Countries Embracing DeFi for Financial Inclusion

Some governments recognize DeFi’s potential to improve financial access and are integrating blockchain technology into their economic systems.

Examples of pro-DeFi initiatives:

  • El Salvador: Integrated Bitcoin into its financial system, allowing citizens to use crypto for payments and savings.
  • Nigeria: Encouraging crypto and blockchain adoption to improve financial access for the unbanked.
  • Singapore: Establishing clear regulatory frameworks to support DeFi innovation.

Countries that develop blockchain-friendly policies can use DeFi to modernize their financial infrastructure and reach underserved populations.

Countries Restricting DeFi Access

Certain governments impose strict regulations on DeFi, limiting its potential to improve financial inclusion.

Examples of restrictive policies:

  • China: Banned crypto transactions, restricting citizens from accessing DeFi services.
  • India: Implemented high taxes on crypto earnings, discouraging adoption.
  • Turkey: Prohibited crypto payments, limiting DeFi’s use in everyday transactions.

While concerns about fraud and financial stability are valid, overly strict regulations can prevent people from benefiting from DeFi’s accessibility.

Finding a Balance Between Regulation and Decentralization

The future of DeFi depends on balancing decentralization with regulatory compliance. Solutions such as decentralized identity verification, regulatory sandboxes, and smart contract audits can help governments ensure consumer protection without limiting financial access.

The Future of DeFi and Financial Inclusion

Expansion of Mobile-Based DeFi Solutions

Smartphone adoption continues to grow in developing countries. Mobile-friendly DeFi applications will make financial services accessible to users without traditional banking infrastructure.

Upcoming trends:

  • DeFi apps with simplified user interfaces catering to non-technical users.
  • Integration with mobile payment systems like M-Pesa and Paytm.
  • Offline DeFi transactions using blockchain networks that support disconnected environments.

Increased DeFi Education and Awareness

Many people remain unaware of DeFi or how to use blockchain-based financial tools. Educational initiatives and community-driven programs can help bridge this gap.

Strategies to promote DeFi education:

  • Partnerships with NGOs and financial literacy programs in underserved regions.
  • User-friendly DeFi tutorials and guides in multiple languages.
  • Community-led DeFi projects focused on economic empowerment.

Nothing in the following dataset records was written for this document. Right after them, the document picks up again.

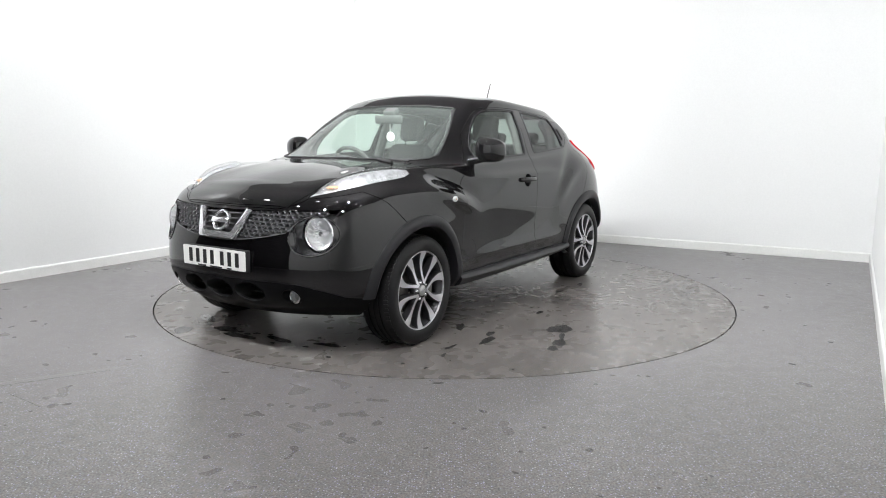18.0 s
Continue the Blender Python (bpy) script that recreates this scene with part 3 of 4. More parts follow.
def seal(parent, source, mirror, both, radius, mat, name, label="", reach=.003):
    bm0 = panel_bm(half, tag, {NUMBER[source]}, mirror=mirror, both=both, gap=-reach, flange=0, offset=-.001)
    loops = sorted(edge_loops(bm0), key=len)
    bm0.free()
    pts = loops[-1]
    keep = [pts[0]]
    for q in pts[1:]:
        if (q - keep[-1]).length > .012:
            keep.append(q)
    keep.append(keep[0])
    bm = bmesh.new()
    tube(bm, keep, radius, 6, cap=False)
    return part(name, bm, mat, parent, label)


# side windows: added glossy tubes draw the highlight along the door frame edges
for k, m in enumerate((False, True)):
    seal(front_doors[k], "front_window", m, False, .0028, FRAME_EDGE, "frame_edge_line", "thin glossy strip standing in for the frame edge highlight", .013)
    seal(rear_doors[k], "rear_window", m, False, .0028, FRAME_EDGE, "frame_edge_line", "thin glossy strip standing in for the frame edge highlight", .013)
seal(CAR, "windscreen", False, True, .006, DARK, "windscreen_seal")


# arch trims, following the flank round each wheel opening
def arch_trim(sx, sy):
    bm = bmesh.new()
    rows = []
    lo, hi = (3, 186) if sx > 0 else (-6, 168)
    last = .85
    for i in range(49):
        a = radians(lo + (hi - lo) * i / 48)
        row = []
        c, s = math.cos(a), math.sin(a)
        yb = surface_y(TREE, sx * HUB_X + .452 * c, max(.26, HUB_Z + .452 * s)) or last
        yi = surface_y(TREE, sx * HUB_X + .405 * c, max(.26, HUB_Z + .405 * s)) or last
        last = yb
        yi = max(yi, .80)
        yb = max(yb, .72)
        for r, y in ((.459, yb - .006), (.457, yb + .006), (.450, yb + .013), (.428, (yb + yi) / 2 + .019), (.402, yi + .017), (.391, yi + .012), (.388, yi + .002), (.388, yi - .05), (.40, yi - .06)):
            row.append(bm.verts.new((sx * HUB_X + r * c, sy * y, HUB_Z + r * s)))
        rows.append(row)
    for p, q in zip(rows, rows[1:]):
        for k in range(len(p) - 1):
            bm.faces.new((p[k], q[k], q[k + 1], p[k + 1]) if sy > 0 else (p[k], p[k + 1], q[k + 1], q[k]))
    part("arch_trim", bm, TRIM, CAR, "matt grey-black plastic wheel arch trim")
    bm = bmesh.new()
    lathe(bm, [(.400, 0), (.400, .30), (.05, .30)], 40, pose(sx * HUB_X, sy * .82, HUB_Z, 90 * sy), arc=(radians(9 + 180 * (sy < 0)), radians(171 + 180 * (sy < 0))))
    part("wheel_liner", bm, DARK, CAR)


for sx in (1, -1):
    for sy in (1, -1):
        arch_trim(sx, sy)


# sill trims
def sill(sy):
    bm = bmesh.new()
    prof = [(.825, .350), (.846, .347), (.868, .341), (.886, .331), (.895, .317), (.891, .300), (.872, .276), (.838, .262), (.78, .258)]
    rows = []
    for i in range(25):
        u = i / 24
        x = .845 - 1.735 * u
        k = max(0.0, math.sin(math.pi * u)) ** .45
        rows.append([bm.verts.new((x, sy * (.80 + (y - .80) * (.82 + .18 * k)), z + .012 * (1 - k) + .018 * u * (1 if z < .3 else .3))) for y, z in prof])
    for p, q in zip(rows, rows[1:]):
        for j in range(len(prof) - 1):
            bm.faces.new((p[j], q[j], q[j + 1], p[j + 1]) if sy < 0 else (p[j], p[j + 1], q[j + 1], q[j]))
    bm.faces.new(rows[0])
    bm.faces.new(rows[-1])
    part("sill_trim", bm, SILL, CAR, "satin grey-black plastic sill trim")


for sy in (1, -1):
    sill(sy)


# underbody
bm = bmesh.new()
box(bm, (1.70, 1.56, .06), pose(0, 0, .305), .02)
box(bm, (1.80, 1.20, .12), pose(0, 0, .255), .03)
box(bm, (.80, 1.20, .12), pose(1.22, 0, .29), .03)
box(bm, (.90, 1.20, .14), pose(-1.33, 0, .33), .03)
part("underbody", bm, DARK, CAR)
for x in (HUB_X, -HUB_X):
    bm = bmesh.new()
    tube(bm, [(x, -.72, HUB_Z), (x, .72, HUB_Z)], .035, 10)
    part("axle", bm, STEEL, CAR)


# ---- wheels ----
def petal_spokes(k):
    """One twin spoke of the alloy: two bowed arms that leave the hub together."""
    bm = bmesh.new()
    base = radians(72 * k + 90)
    arm = [(.044, 3.0, .0120), (.066, 9.5, .0125), (.095, 16.0, .0120), (.130, 19.6, .0132), (.165, 20.4, .0170), (.198, 19.2, .0245), (.216, 18.0, .0285), (.231, 17.2, .0305)]
    pts = smooth_curve(arm, 3)
    for s in (1, -1):
        rows = []
        for r, a, w in pts:
            t = base + s * radians(a)
            c = Vector((r * math.cos(t), r * math.sin(t)))
            n = Vector((-math.sin(t), math.cos(t)))
            f = -.004 - .012 * math.sin(math.pi * (r - .05) / .19)
            row = []
            for o, h in ((-w - .004, f - .040), (-w, f - .003), (-w + .003, f), (w - .003, f), (w, f - .003), (w + .004, f - .040)):
                row.append(bm.verts.new((c.x + n.x * o, c.y + n.y * o, h)))
            rows.append(row)
        for p, q in zip(rows, rows[1:]):
            for j in range(5):
                face = bm.faces.new((p[j], q[j], q[j + 1], p[j + 1]))
                face.material_index = 0 if j == 2 else 1
    bmesh.ops.recalc_face_normals(bm, faces=bm.faces)
    return bm


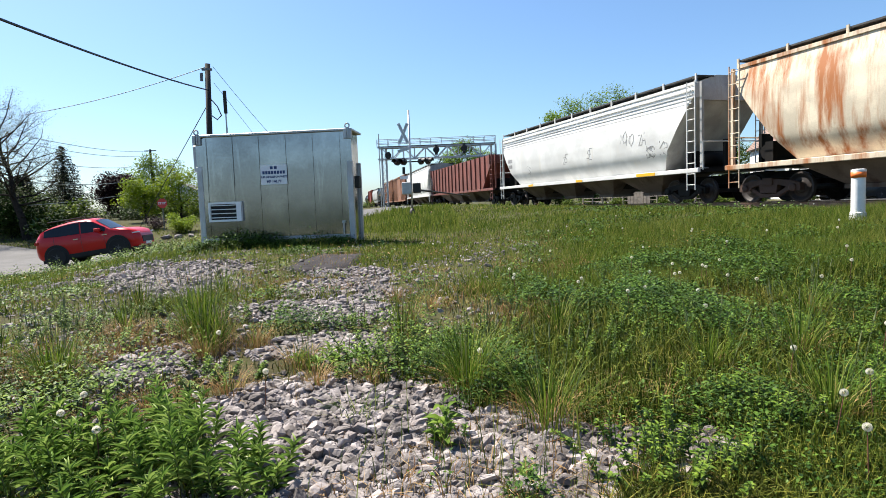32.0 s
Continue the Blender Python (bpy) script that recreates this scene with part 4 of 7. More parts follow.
root, hb, Y = gondola(11, "plain black gondola car with orange reflectors", "gondola_black", ribs=17, reflect="end_orange", n_reflect=6)
lettering(root, "GW", 0.3, hb - 1.2, 2.6, Y, T)
flat_bars(root, hb - 3.2, 2.5, Y, 2, 0.5, 0.1, seed=3)
flat_patch(root, "placard", -hb + 6.0, 1.7, Y, 0.7, 0.5, T)
flat_bars(root, -hb + 4.7, 1.8, Y, 2, 0.8, 0.1, seed=4)
tag_line(root, -hb + 3.0, 1.9, Y, 1.0, 0.8, "tag_silver", 51, 3)

root, hb, Y = gondola(12, "brownish black gondola car covered in white graffiti letters", "gondola_brown", ribs=15, z1=2.7, n_reflect=0)
for ch, u in (("S", -5.33), ("T", -4.12), ("E", -2.92), ("I", -1.72), ("N", -0.53)):
    lettering(root, ch, 1.62, -u, 1.48, Y, "letter_white", 0.06, "graffiti_outline")
    lettering(root, ch, 1.62, -u, 1.48, Y + 0.004, "letter_grey", 0.02, "graffiti_outline")
    lettering(root, ch, 1.62, -u, 1.48, Y + 0.008, "tag_silver", 0.0, "graffiti_letters", "silver graffiti letter with a white outline")
    flat_patch(root, "paint_spot", -u - 0.2, 1.0, Y + 0.014, 0.14, 0.16, "tag_sky")
scrawl(root, 8.6, 1.9, Y, 0.9, 0.9, 3, None, "letter_grey", 61)
for j, w in enumerate((0.95, 0.9, 0.85)):
    flat_bars(root, 7.75, 2.3 - 0.45 * j, Y, 1, w * 0.8, 0.24, T, seed=30 + j)
    flat_bars(root, 6.55, 2.2 - 0.45 * j, Y, 1, 0.5, 0.26, "tag_silver", seed=40 + j)
flat_patch(root, "placard", 0.62, 2.4, Y, 0.5, 0.5, "tag_pink")
for i, (u, z, w, h, c) in enumerate(((0.8, 1.95, 0.7, 0.9, "tag_silver"), (0.8, 1.15, 0.75, 0.6, T), (2.0, 1.2, 0.7, 0.6, T), (2.0, 1.9, 0.6, 0.9, "letter_grey"), (3.0, 1.45, 0.75, 0.9, "letter_grey"),
                                     (4.05, 1.25, 0.8, 0.9, T), (4.0, 2.0, 0.4, 0.5, T), (4.9, 1.5, 0.5, 0.5, "letter_grey"), (6.0, 2.15, 0.9, 0.6, "tag_silver"), (7.0, 1.9, 0.5, 1.4, T), (7.1, 1.2, 0.6, 0.5, "tag_silver"))):
    tag_line(root, -u, z, Y, w, h, c, 62 + i, 3)
    tag_line(root, -u - 0.05, z - 0.1, Y + 0.003, w * 0.9, h * 0.8, c, 82 + i, 4)
for u, z, h in ((-8.27, 1.8, 0.85), (-5.86, 1.45, 0.6), (-2.42, 1.4, 0.6), (1.75, 1.4, 0.6), (4.82, 1.7, 0.55), (7.5, 1.6, 1.05)):
    flat_patch(root, "reflector", -u, z, Y + 0.008, 0.16, h, "reflector_yellow")
bm = bmesh.new()
stroke(bm, [(-0.36, -0.22), (0.36, -0.22), (0.36, 0.22), (-0.36, 0.22), (-0.36, -0.22), (0.36, -0.22)], 0.05)
stroke(bm, [(-0.3, 0), (0.3, 0.0)], 0.04)
part("placard_outline", bm, M["tag_pink"], root, m=Matrix(((-1, 0, 0, -6.05), (0, 0, 1, Y + 0.006), (0, 1, 0, 1.4), (0, 0, 0, 1))))

tank_car(13, "black tank car with white lettering and yellow notices", "dusty_tank", "GATX 67595", 0.36, strips=5, rust=True)
tank_car(14, "grey-brown tank car with yellow lettering", "brown_tank", "UTLX 600809", 0.34, marks_color="letter_yellow", strips=4, r=1.42, zc=2.62)
root, hs, zc, r = CARS[-1][0], half(14) - 0.75, 2.62, 1.42
tag_line(root, -1.8, 2.2, 0, 1.0, 0.45, T, 71, 3, (zc, r))

root, hb, W, z0, z1 = boxcar(15, "navy blue ribbed boxcar with red graffiti along the bottom", "box_navy", z0=0.95, z1=4.6, ribs=17, door=(-1.6, 1.6), peak=0.25)
bm = bmesh.new()
cbox(bm, (0, 0, 2.75), (3.0, 0.08, 3.4))
d = part("door", bm, M["box_navy"], root, "ribbed sliding door", m=pose(0, W + 0.05, 0))
for j in range(20):
    bm = bmesh.new()
    prism(bm, [(-1.5, -0.05), (1.5, -0.05), (1.5, 0.02), (-1.5, 0.02)], 0.0, 0.06)
    part("door_rib", bm, M["box_navy"], d, m=pose(0, 0.04, 1.15 + 0.17 * j))
for i in range(3):
    x = -hb + 4.6 - 1.1 * i
    flat_patch(root, "yellow_mark", x, 3.5, W + 0.012, 0.6, 0.16, "letter_yellow")
    flat_patch(root, "yellow_mark", x, 3.9, W + 0.012, 0.6, 0.14, "letter_yellow")
    flat_patch(root, "yellow_mark", x + 0.22 * (1 - i), 3.7, W + 0.012, 0.16, 0.5, "letter_yellow")
    flat_patch(root, "yellow_mark", x, 3.27, W + 0.012, 0.6, 0.08, "letter_yellow")
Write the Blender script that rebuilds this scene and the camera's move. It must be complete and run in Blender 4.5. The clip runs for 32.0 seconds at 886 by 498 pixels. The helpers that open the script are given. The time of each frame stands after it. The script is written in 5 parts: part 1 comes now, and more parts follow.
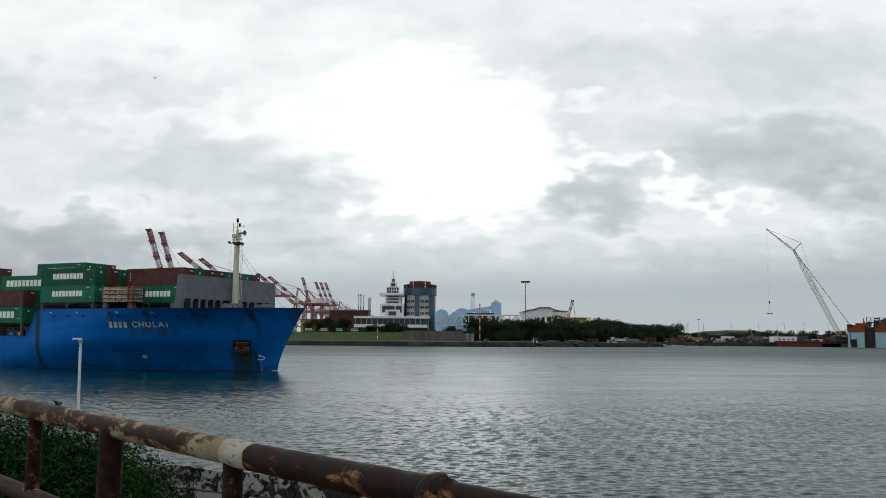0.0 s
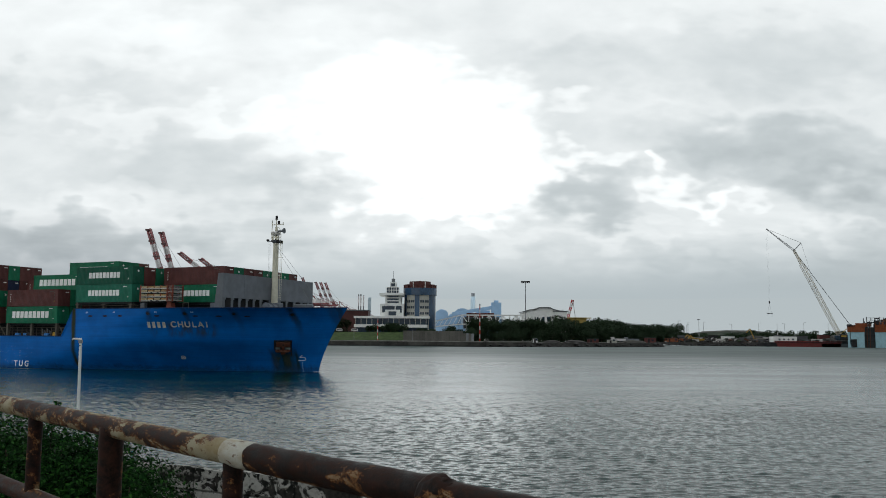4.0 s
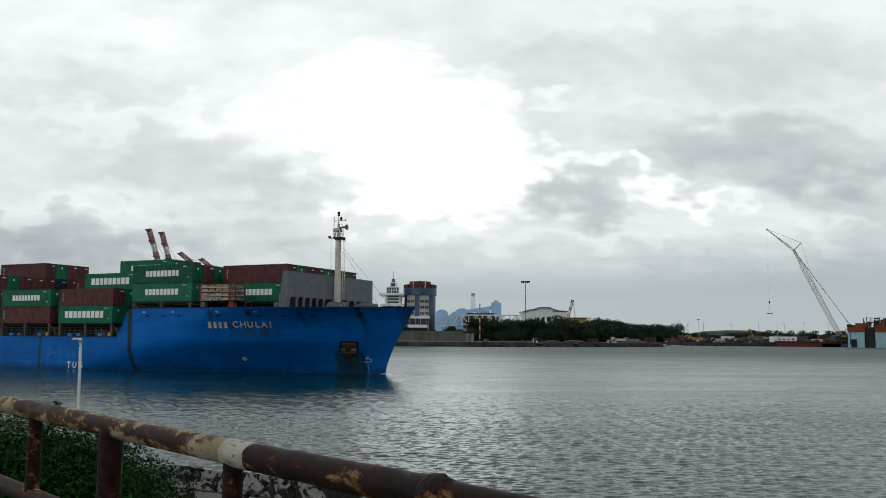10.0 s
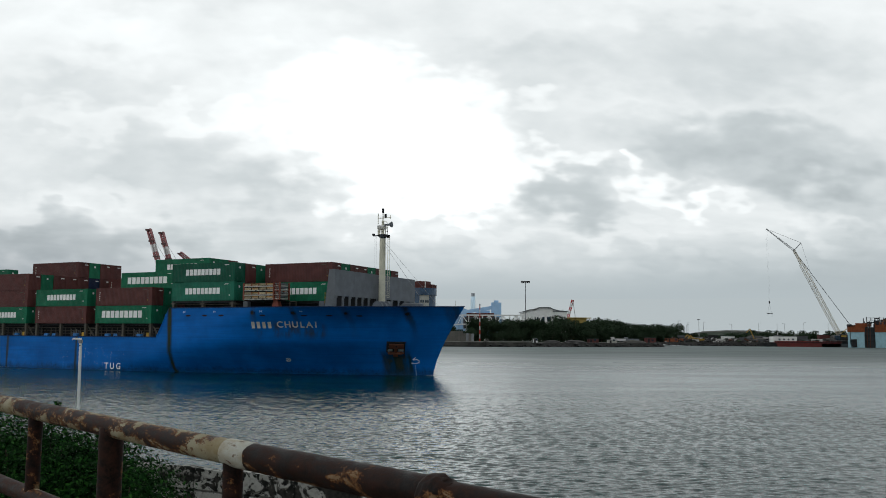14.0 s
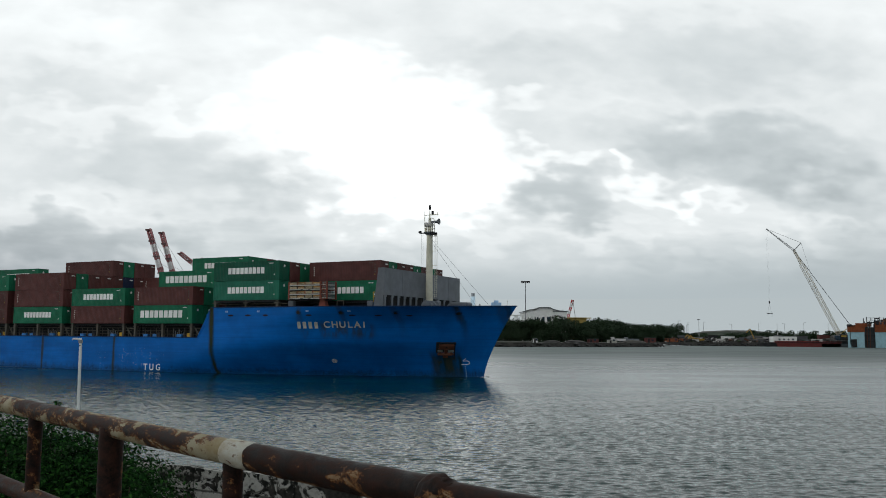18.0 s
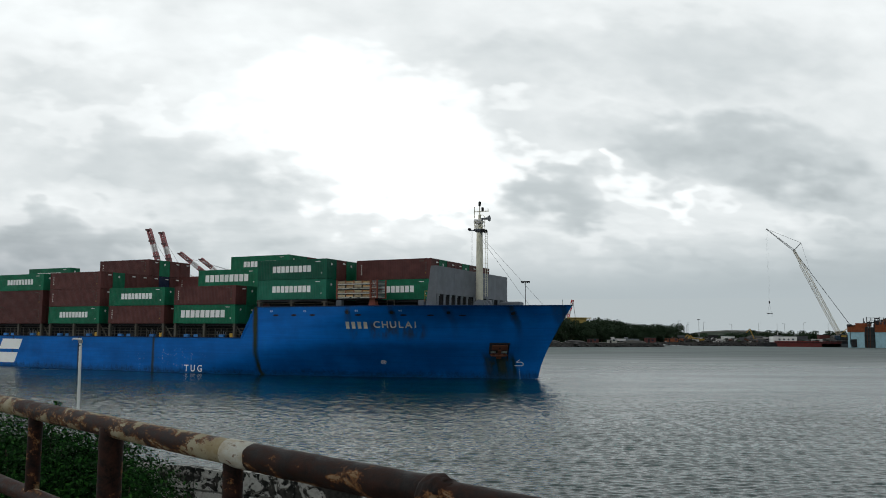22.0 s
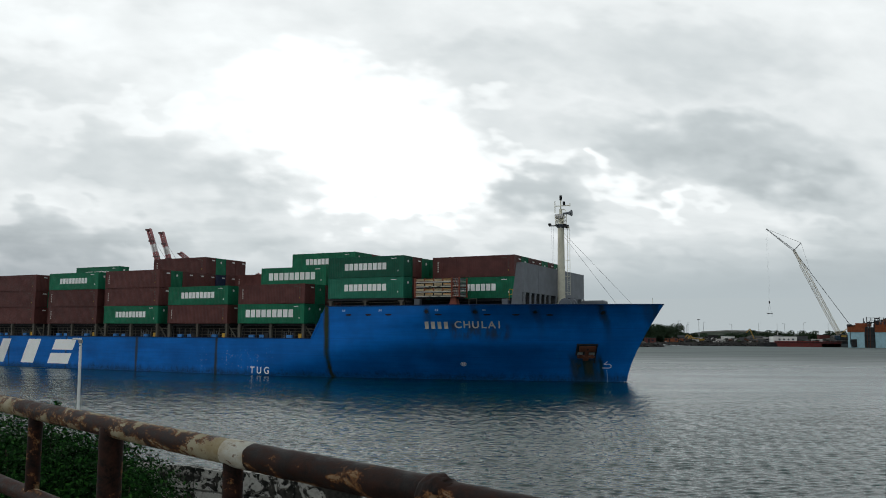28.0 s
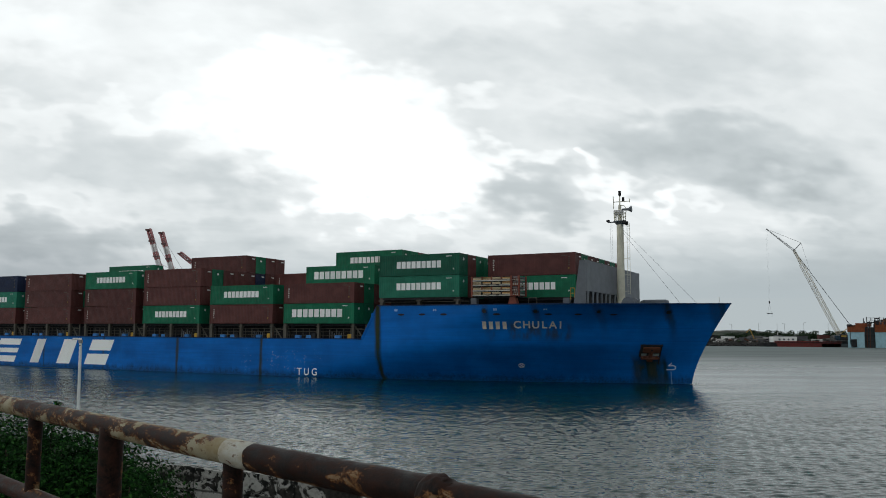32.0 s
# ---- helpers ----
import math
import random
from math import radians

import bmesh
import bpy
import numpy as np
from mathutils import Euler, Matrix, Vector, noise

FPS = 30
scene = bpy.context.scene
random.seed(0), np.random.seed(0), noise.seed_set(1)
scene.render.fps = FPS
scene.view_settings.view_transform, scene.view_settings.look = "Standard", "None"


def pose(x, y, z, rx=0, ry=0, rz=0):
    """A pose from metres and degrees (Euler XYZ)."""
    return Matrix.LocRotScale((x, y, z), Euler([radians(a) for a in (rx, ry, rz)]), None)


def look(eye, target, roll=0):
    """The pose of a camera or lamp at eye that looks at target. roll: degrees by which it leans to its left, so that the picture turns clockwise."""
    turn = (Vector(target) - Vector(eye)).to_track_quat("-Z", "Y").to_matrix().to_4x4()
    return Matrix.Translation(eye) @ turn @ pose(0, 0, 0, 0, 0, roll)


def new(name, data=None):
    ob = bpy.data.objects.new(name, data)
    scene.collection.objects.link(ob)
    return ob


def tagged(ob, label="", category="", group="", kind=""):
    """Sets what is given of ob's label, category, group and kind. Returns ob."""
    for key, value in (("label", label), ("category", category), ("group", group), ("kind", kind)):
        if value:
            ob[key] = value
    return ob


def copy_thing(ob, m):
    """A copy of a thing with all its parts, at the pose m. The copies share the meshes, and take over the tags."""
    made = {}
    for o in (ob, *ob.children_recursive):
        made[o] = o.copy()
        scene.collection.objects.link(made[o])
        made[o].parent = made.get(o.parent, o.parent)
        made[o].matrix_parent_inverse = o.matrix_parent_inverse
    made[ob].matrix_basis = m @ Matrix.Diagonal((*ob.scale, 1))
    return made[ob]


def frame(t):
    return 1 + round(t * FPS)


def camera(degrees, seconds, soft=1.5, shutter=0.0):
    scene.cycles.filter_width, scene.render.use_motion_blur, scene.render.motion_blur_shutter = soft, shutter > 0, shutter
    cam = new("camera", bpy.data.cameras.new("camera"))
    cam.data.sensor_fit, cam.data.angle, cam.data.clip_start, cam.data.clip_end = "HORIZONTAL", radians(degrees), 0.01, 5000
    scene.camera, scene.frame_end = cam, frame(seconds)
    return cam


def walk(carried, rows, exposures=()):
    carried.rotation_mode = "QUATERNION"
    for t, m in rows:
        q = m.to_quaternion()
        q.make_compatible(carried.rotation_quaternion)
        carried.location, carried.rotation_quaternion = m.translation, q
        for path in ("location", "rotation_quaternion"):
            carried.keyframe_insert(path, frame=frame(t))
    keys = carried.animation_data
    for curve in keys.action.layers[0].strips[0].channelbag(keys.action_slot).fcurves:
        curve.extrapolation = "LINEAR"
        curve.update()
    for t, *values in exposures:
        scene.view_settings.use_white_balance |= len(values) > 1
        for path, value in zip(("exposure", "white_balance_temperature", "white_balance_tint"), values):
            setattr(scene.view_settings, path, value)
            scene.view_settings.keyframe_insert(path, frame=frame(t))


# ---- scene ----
cam = camera(56.8, 32.0, soft=0.95)
EYE = Vector((0, 0, 6.04))
VIEW = look(EYE, EYE + Vector((0, math.cos(radians(5.974)), math.sin(radians(5.974)))), 0.393)
walk(cam, [(0.0, VIEW), (32.0, VIEW)])


# ---- world and light: an overcast afternoon, all light from the cloud cover ----
HORIZON = (0.45, 0.51, 0.535, 1)
world = bpy.data.worlds.new("overcast_sky")
scene.world = world
world.use_nodes = True
wn = world.node_tree.nodes
wl = world.node_tree.links
bgd = wn["Background"]
sky = wn.new("ShaderNodeTexSky")
sky.sky_type, sky.sun_disc = "NISHITA", False
sky.sun_elevation, sky.sun_rotation = radians(16), radians(0)
sky_gain = wn.new("ShaderNodeVectorMath")
sky_gain.operation = "SCALE"
sky_gain.inputs["Scale"].default_value = 0.08
sky_mix = wn.new("ShaderNodeMix")
sky_mix.data_type = "RGBA"
sky_mix.inputs["Factor"].default_value = 0.995
sky_mix.inputs[7].default_value = HORIZON
wl.new(sky.outputs[0], sky_gain.inputs[0])
wl.new(sky_gain.outputs[0], sky_mix.inputs[6])
wl.new(sky_mix.outputs[2], bgd.inputs["Color"])
bgd.inputs["Strength"].default_value = 1.0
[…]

Growth of Stablecoins and Crypto Payments

Stablecoins provide a reliable store of value for users in regions with unstable currencies. As DeFi adoption increases, stablecoins will play a key role in financial inclusion.

Potential use cases:

  • Salary payments in stablecoins for remote workers.
  • Microloans and savings accounts using decentralized stablecoin protocols.
  • Low-cost remittances for cross-border money transfers.

Stablecoins backed by regulated reserves ensure stability, making them attractive alternatives for unbanked populations.

Conclusion

DeFi has the potential to solve financial inclusion challenges by providing banking, lending, and investment opportunities without intermediaries. By leveraging blockchain technology, individuals can access financial services regardless of location, income, or credit history.

However, challenges such as internet accessibility, regulatory uncertainty, and security risks must be addressed for DeFi to achieve global adoption. Governments, developers, and communities must collaborate to create an open, secure, and inclusive financial ecosystem.

As DeFi continues to evolve, its role in financial inclusion will grow, empowering millions to participate in the global economy without relying on traditional banking systems.